— start Stored data —

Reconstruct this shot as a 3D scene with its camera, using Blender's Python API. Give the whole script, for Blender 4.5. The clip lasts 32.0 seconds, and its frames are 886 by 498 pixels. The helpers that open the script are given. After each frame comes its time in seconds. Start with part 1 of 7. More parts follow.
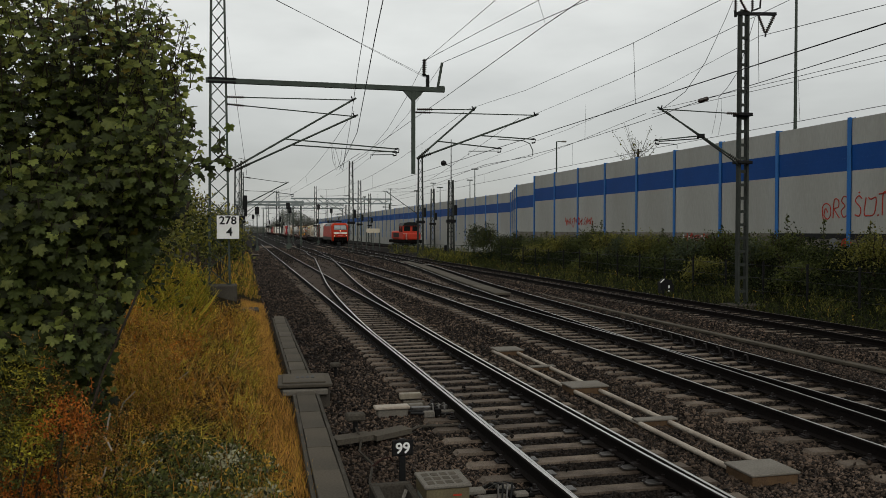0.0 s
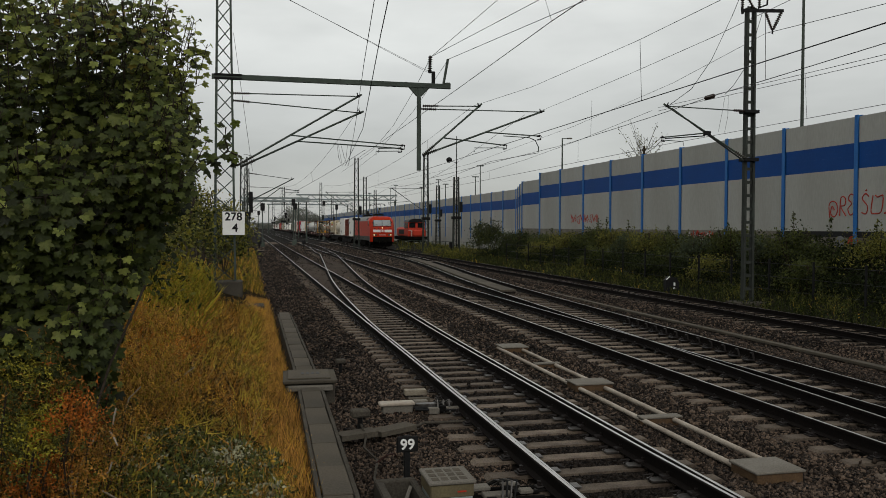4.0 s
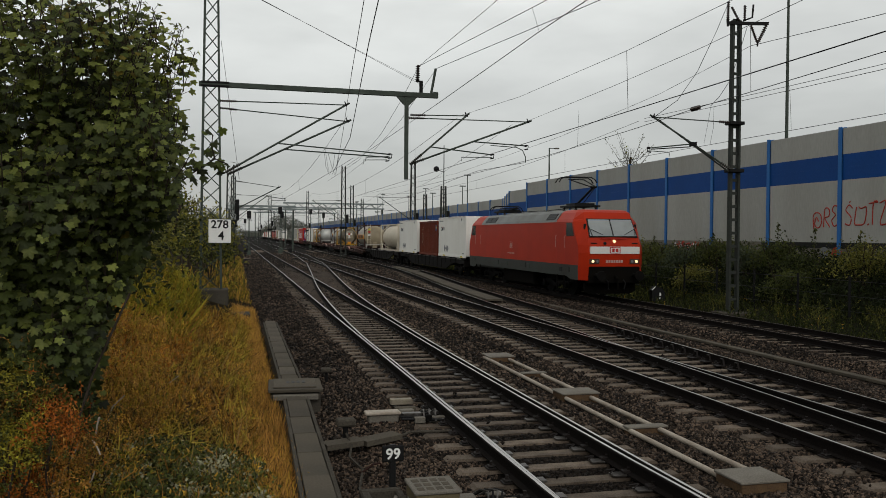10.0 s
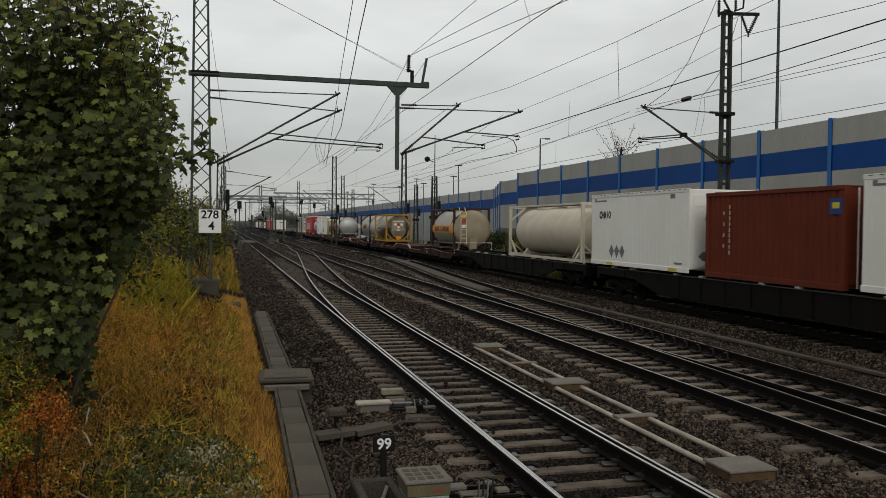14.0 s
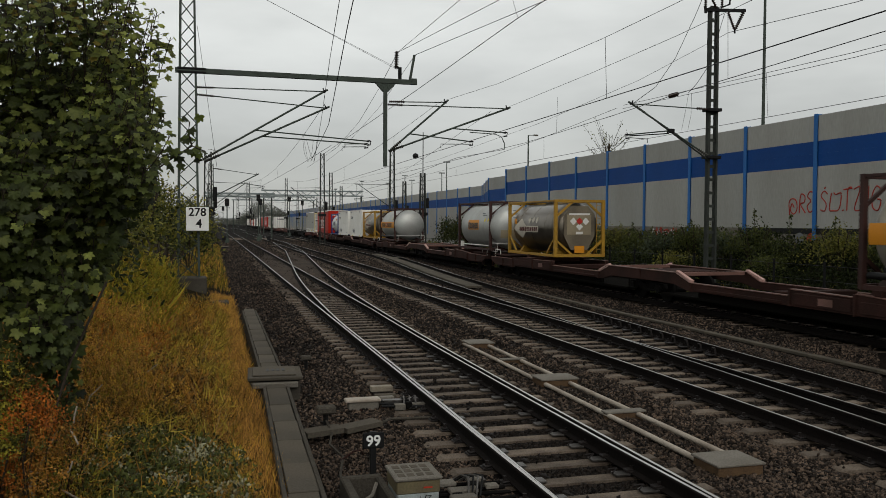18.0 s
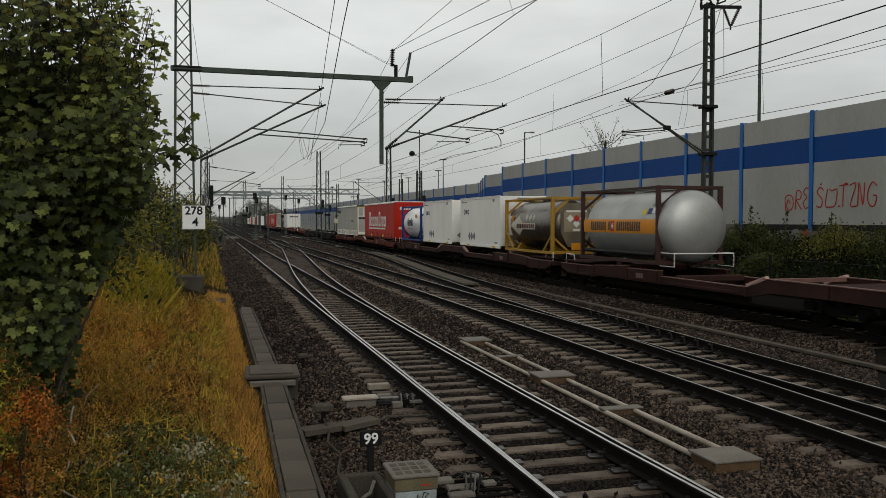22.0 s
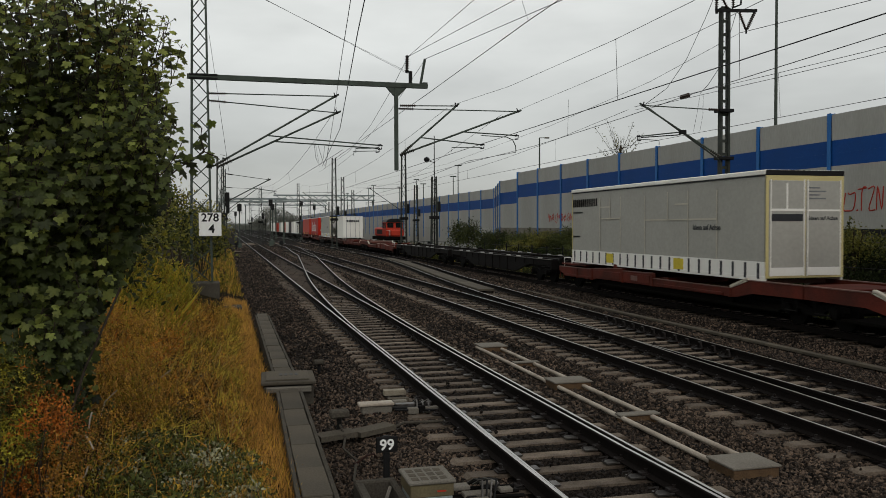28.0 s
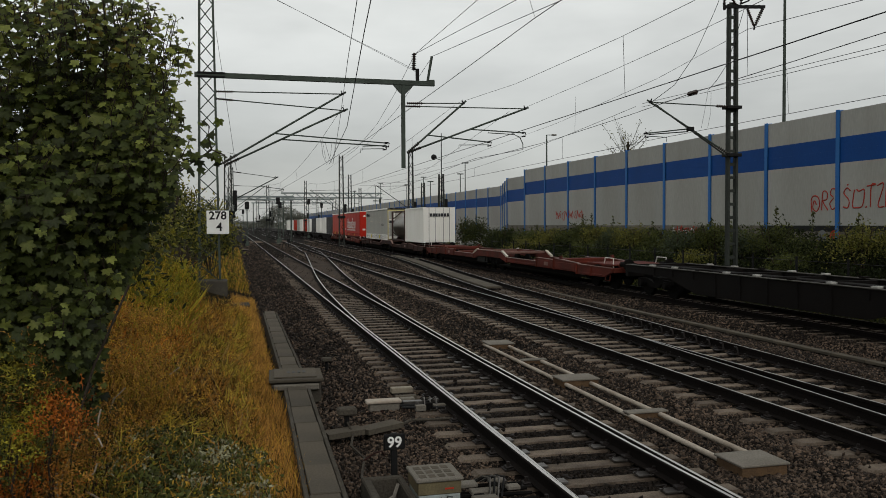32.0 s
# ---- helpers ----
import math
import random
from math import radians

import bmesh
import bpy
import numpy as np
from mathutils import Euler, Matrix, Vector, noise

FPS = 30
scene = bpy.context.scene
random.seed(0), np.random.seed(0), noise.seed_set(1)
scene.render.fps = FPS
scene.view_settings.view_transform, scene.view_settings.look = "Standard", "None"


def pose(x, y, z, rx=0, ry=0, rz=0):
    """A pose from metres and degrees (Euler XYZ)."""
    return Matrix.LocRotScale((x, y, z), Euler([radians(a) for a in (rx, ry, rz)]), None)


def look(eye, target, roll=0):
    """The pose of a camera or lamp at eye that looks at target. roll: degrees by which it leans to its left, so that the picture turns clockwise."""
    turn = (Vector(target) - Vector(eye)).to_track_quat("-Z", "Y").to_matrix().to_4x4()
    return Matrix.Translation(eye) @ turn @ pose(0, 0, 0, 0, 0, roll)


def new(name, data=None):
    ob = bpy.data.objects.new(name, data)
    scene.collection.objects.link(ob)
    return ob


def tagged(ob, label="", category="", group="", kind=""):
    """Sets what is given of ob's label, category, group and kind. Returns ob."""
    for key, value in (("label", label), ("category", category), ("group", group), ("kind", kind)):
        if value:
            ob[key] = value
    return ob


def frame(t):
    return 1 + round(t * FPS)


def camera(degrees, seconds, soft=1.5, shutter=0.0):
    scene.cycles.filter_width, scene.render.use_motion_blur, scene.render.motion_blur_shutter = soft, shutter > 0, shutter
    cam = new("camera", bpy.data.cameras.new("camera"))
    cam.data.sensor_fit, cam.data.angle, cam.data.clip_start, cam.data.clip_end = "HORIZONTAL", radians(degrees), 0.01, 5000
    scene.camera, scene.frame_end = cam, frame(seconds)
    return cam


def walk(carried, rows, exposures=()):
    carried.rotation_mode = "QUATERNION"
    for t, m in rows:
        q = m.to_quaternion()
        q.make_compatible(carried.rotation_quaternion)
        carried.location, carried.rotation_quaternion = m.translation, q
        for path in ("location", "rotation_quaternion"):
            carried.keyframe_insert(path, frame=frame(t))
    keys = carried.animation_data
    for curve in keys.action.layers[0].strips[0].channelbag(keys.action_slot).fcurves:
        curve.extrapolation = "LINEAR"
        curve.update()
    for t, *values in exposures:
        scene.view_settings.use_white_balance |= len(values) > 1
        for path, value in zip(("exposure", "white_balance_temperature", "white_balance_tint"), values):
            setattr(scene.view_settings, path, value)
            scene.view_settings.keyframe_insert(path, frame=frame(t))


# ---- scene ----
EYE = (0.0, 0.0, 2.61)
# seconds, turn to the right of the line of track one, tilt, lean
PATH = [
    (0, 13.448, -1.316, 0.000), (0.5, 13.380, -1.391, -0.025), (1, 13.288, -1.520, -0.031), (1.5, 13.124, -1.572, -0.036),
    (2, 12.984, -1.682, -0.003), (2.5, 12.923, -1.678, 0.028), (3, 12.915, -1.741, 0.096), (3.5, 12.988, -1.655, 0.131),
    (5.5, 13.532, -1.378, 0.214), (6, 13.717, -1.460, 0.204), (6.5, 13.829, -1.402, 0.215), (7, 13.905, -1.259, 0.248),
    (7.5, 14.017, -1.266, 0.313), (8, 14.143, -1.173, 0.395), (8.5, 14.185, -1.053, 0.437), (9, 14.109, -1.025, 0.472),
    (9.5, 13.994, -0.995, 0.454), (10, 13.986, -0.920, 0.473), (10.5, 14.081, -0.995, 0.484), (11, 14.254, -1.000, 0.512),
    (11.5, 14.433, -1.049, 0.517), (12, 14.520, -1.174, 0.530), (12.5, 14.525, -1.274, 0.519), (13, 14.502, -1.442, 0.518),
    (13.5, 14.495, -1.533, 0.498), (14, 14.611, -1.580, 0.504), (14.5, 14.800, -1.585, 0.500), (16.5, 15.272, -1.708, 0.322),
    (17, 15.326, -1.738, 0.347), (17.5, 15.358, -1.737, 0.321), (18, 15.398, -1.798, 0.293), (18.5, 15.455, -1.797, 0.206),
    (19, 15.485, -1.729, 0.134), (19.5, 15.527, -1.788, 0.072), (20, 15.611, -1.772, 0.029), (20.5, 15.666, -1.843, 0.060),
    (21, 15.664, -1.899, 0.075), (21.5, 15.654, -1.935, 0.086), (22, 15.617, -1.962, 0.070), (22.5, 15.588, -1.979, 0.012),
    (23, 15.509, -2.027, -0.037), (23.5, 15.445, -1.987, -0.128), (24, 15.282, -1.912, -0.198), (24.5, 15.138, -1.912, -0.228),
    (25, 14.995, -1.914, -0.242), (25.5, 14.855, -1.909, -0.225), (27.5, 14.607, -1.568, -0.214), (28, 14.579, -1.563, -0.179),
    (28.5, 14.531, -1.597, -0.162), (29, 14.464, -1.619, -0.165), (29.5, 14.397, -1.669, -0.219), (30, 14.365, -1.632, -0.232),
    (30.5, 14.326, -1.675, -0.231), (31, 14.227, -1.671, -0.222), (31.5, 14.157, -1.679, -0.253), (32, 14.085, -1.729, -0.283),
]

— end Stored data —

- _Given instruction_
Write out again every line above exactly as given; the pictures do not belong in the copy.

- _Solved exercise_
Reconstruct this shot as a 3D scene with its camera, using Blender's Python API. Give the whole script, for Blender 4.5. The clip lasts 32.0 seconds, and its frames are 886 by 498 pixels. The helpers that open the script are given. After each frame comes its time in seconds. Start with part 1 of 7. More parts follow.
0.0 s
4.0 s
10.0 s
14.0 s
18.0 s
22.0 s
28.0 s
32.0 s
# ---- helpers ----
import math
import random
from math import radians

import bmesh
import bpy
import numpy as np
from mathutils import Euler, Matrix, Vector, noise

FPS = 30
scene = bpy.context.scene
random.seed(0), np.random.seed(0), noise.seed_set(1)
scene.render.fps = FPS
scene.view_settings.view_transform, scene.view_settings.look = "Standard", "None"


def pose(x, y, z, rx=0, ry=0, rz=0):
    """A pose from metres and degrees (Euler XYZ)."""
    return Matrix.LocRotScale((x, y, z), Euler([radians(a) for a in (rx, ry, rz)]), None)


def look(eye, target, roll=0):
    """The pose of a camera or lamp at eye that looks at target. roll: degrees by which it leans to its left, so that the picture turns clockwise."""
    turn = (Vector(target) - Vector(eye)).to_track_quat("-Z", "Y").to_matrix().to_4x4()
    return Matrix.Translation(eye) @ turn @ pose(0, 0, 0, 0, 0, roll)


def new(name, data=None):
    ob = bpy.data.objects.new(name, data)
    scene.collection.objects.link(ob)
    return ob


def tagged(ob, label="", category="", group="", kind=""):
    """Sets what is given of ob's label, category, group and kind. Returns ob."""
    for key, value in (("label", label), ("category", category), ("group", group), ("kind", kind)):
        if value:
            ob[key] = value
    return ob


def frame(t):
    return 1 + round(t * FPS)


def camera(degrees, seconds, soft=1.5, shutter=0.0):
    scene.cycles.filter_width, scene.render.use_motion_blur, scene.render.motion_blur_shutter = soft, shutter > 0, shutter
    cam = new("camera", bpy.data.cameras.new("camera"))
    cam.data.sensor_fit, cam.data.angle, cam.data.clip_start, cam.data.clip_end = "HORIZONTAL", radians(degrees), 0.01, 5000
    scene.camera, scene.frame_end = cam, frame(seconds)
    return cam


def walk(carried, rows, exposures=()):
    carried.rotation_mode = "QUATERNION"
    for t, m in rows:
        q = m.to_quaternion()
        q.make_compatible(carried.rotation_quaternion)
        carried.location, carried.rotation_quaternion = m.translation, q
        for path in ("location", "rotation_quaternion"):
            carried.keyframe_insert(path, frame=frame(t))
    keys = carried.animation_data
    for curve in keys.action.layers[0].strips[0].channelbag(keys.action_slot).fcurves:
        curve.extrapolation = "LINEAR"
        curve.update()
    for t, *values in exposures:
        scene.view_settings.use_white_balance |= len(values) > 1
        for path, value in zip(("exposure", "white_balance_temperature", "white_balance_tint"), values):
            setattr(scene.view_settings, path, value)
            scene.view_settings.keyframe_insert(path, frame=frame(t))


# ---- scene ----
EYE = (0.0, 0.0, 2.61)
# seconds, turn to the right of the line of track one, tilt, lean
PATH = [
    (0, 13.448, -1.316, 0.000), (0.5, 13.380, -1.391, -0.025), (1, 13.288, -1.520, -0.031), (1.5, 13.124, -1.572, -0.036),
    (2, 12.984, -1.682, -0.003), (2.5, 12.923, -1.678, 0.028), (3, 12.915, -1.741, 0.096), (3.5, 12.988, -1.655, 0.131),
    (5.5, 13.532, -1.378, 0.214), (6, 13.717, -1.460, 0.204), (6.5, 13.829, -1.402, 0.215), (7, 13.905, -1.259, 0.248),
    (7.5, 14.017, -1.266, 0.313), (8, 14.143, -1.173, 0.395), (8.5, 14.185, -1.053, 0.437), (9, 14.109, -1.025, 0.472),
    (9.5, 13.994, -0.995, 0.454), (10, 13.986, -0.920, 0.473), (10.5, 14.081, -0.995, 0.484), (11, 14.254, -1.000, 0.512),
    (11.5, 14.433, -1.049, 0.517), (12, 14.520, -1.174, 0.530), (12.5, 14.525, -1.274, 0.519), (13, 14.502, -1.442, 0.518),
    (13.5, 14.495, -1.533, 0.498), (14, 14.611, -1.580, 0.504), (14.5, 14.800, -1.585, 0.500), (16.5, 15.272, -1.708, 0.322),
    (17, 15.326, -1.738, 0.347), (17.5, 15.358, -1.737, 0.321), (18, 15.398, -1.798, 0.293), (18.5, 15.455, -1.797, 0.206),
    (19, 15.485, -1.729, 0.134), (19.5, 15.527, -1.788, 0.072), (20, 15.611, -1.772, 0.029), (20.5, 15.666, -1.843, 0.060),
    (21, 15.664, -1.899, 0.075), (21.5, 15.654, -1.935, 0.086), (22, 15.617, -1.962, 0.070), (22.5, 15.588, -1.979, 0.012),
    (23, 15.509, -2.027, -0.037), (23.5, 15.445, -1.987, -0.128), (24, 15.282, -1.912, -0.198), (24.5, 15.138, -1.912, -0.228),
    (25, 14.995, -1.914, -0.242), (25.5, 14.855, -1.909, -0.225), (27.5, 14.607, -1.568, -0.214), (28, 14.579, -1.563, -0.179),
    (28.5, 14.531, -1.597, -0.162), (29, 14.464, -1.619, -0.165), (29.5, 14.397, -1.669, -0.219), (30, 14.365, -1.632, -0.232),
    (30.5, 14.326, -1.675, -0.231), (31, 14.227, -1.671, -0.222), (31.5, 14.157, -1.679, -0.253), (32, 14.085, -1.729, -0.283),
]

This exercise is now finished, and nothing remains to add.